== Provided material ==

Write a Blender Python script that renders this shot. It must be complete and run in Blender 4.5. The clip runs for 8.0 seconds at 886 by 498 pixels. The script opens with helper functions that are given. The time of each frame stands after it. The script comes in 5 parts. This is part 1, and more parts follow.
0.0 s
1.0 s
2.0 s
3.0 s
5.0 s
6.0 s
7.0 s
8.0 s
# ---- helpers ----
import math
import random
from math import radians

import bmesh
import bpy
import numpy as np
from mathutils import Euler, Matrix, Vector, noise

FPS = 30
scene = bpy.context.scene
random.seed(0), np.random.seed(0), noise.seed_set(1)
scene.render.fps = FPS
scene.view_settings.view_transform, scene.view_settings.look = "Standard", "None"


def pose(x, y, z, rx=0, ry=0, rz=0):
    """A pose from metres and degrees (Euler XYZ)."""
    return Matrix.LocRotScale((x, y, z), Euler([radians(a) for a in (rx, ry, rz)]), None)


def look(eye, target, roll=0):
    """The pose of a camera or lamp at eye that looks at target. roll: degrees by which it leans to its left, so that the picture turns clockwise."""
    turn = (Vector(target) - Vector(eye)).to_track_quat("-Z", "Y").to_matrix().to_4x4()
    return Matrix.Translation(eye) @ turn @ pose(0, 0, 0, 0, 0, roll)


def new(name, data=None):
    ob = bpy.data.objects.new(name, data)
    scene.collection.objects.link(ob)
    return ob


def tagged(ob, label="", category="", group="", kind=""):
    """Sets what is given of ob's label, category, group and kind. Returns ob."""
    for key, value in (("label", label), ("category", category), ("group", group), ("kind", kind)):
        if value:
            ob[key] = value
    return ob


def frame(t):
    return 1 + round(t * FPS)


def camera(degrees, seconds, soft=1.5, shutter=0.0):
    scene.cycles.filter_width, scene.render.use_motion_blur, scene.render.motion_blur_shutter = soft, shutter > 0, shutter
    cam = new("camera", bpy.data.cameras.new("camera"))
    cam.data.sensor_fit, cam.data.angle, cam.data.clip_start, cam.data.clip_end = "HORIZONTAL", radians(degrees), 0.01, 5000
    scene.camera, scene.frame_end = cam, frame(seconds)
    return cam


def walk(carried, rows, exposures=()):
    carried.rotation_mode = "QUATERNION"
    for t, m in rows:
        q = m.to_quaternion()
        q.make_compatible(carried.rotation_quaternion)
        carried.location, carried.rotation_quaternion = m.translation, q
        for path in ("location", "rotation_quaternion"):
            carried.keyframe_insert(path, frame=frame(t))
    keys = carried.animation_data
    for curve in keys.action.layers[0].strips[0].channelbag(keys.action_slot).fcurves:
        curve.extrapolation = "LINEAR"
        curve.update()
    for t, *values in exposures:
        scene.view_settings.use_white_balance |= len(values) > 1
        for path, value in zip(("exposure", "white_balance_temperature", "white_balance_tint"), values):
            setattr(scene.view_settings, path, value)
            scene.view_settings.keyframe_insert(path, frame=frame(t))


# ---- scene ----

== What the task requires ==
Could you give again exactly the lines from the line containing "for t, *values" through the final line of the data above, and no others?

== Output below ==
    for t, *values in exposures:
        scene.view_settings.use_white_balance |= len(values) > 1
        for path, value in zip(("exposure", "white_balance_temperature", "white_balance_tint"), values):
            setattr(scene.view_settings, path, value)
            scene.view_settings.keyframe_insert(path, frame=frame(t))


# ---- scene ----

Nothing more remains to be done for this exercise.